İnsanlık tarihinde yaşanan savaşların insanlığa verdiği zararlarla ilgili gerçek bilgiler yok. Sözgelimi, 1. Ve 2 Paylaşım (Dünya) Savaşları’nda yaklaşık 60 milyon insan öldüğü bilinmekte. Bu iki savaşta ölen insan sayısıyla ilgili bir veri. Bu savaşlarda ne kadar kadına, çocuğa cinsel saldırıda bulunulduğu, ne kadar hamile kadının düşük yaptığı, ne kadar insanın ruhsal durumunun bozulduğu, ne kadar insanın kolsuz, bacaksız kaldığı, denizlerin ne ölçüde kirlendiği, ne kadar balık öldüğü, doğanın ne ölçüde kirletildiği, ne kadar hayvanın yok olduğu gibi bilgiler bulunmamakta. Bu konularda usa vurarak bazı öngörülerde bulunulsa da gerçek sayılara ulaşma olanağı yok.

Suçlu he zaman “öteki, kaşı taraf” (!)

Savaşları çıkaranlar, hiçbir zaman savaşı biz çıkardık demez. Savaşı biz istedik diyen taraf görülmez. Herkes barış istediğini, barıştan yana olduğunu ileri sürer. Savaşların kime yarar sağladığı anlaşılınca gerçek ortaya çıkar.

Kendi çıkarları için başkalarının ölmesine neden olanlar, göz yumanlar bağışlanmaması gereken insansılardır. İnsanlık barış içinde yaşamanın erdemini anlayıp çıkarları için savaş çıkaranları dışlamayı başarmadan, insanca yaşama olanağını yakalayamayacak.

Barışı istemeyen, gözlerini barış içinde yaşamaya doğru çevirmeyenlerin, hiçbir zaman savaşsız bir dünyada yaşayamayacakları açık. İnsanlık bu gerçeği bilincine yerleştirmek zorunda.

Ülkelerinde, bölgelerinde savaşlarla burun buruna yaşayan geniş halk yığınları, savaşların hiçbir biçimde kendi çıkarlarına yarar sağlamadığını bilmeliler.
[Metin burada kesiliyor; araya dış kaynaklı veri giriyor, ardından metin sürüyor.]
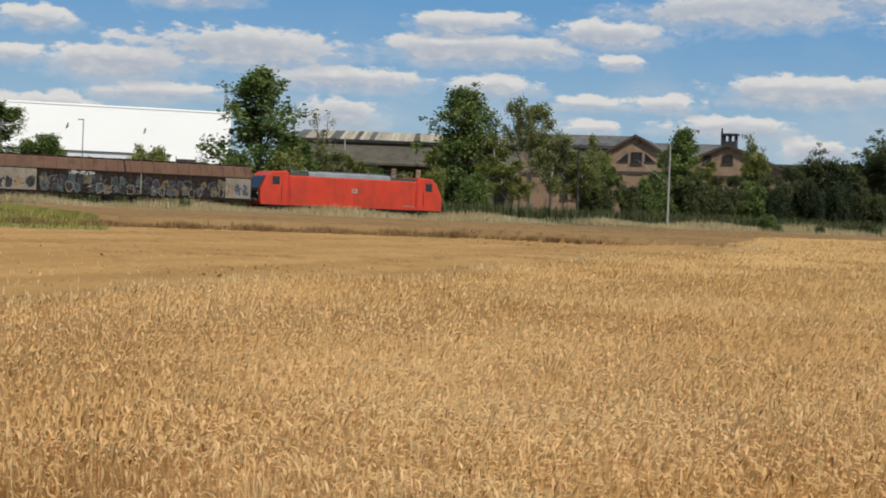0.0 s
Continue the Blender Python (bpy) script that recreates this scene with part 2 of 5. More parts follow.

Başkalarının çıkarlarını sağlamaya araç olmamak için, savaşlara karşı çıkmanın bir insanlık görevi olduğu anlaşılmalı.

Bu alanda çalışan sivil toplum örgütleri, halk önderleri, yazarlar, çizerler bu bilincin taşıyıcıları olamaya çalışmalılar.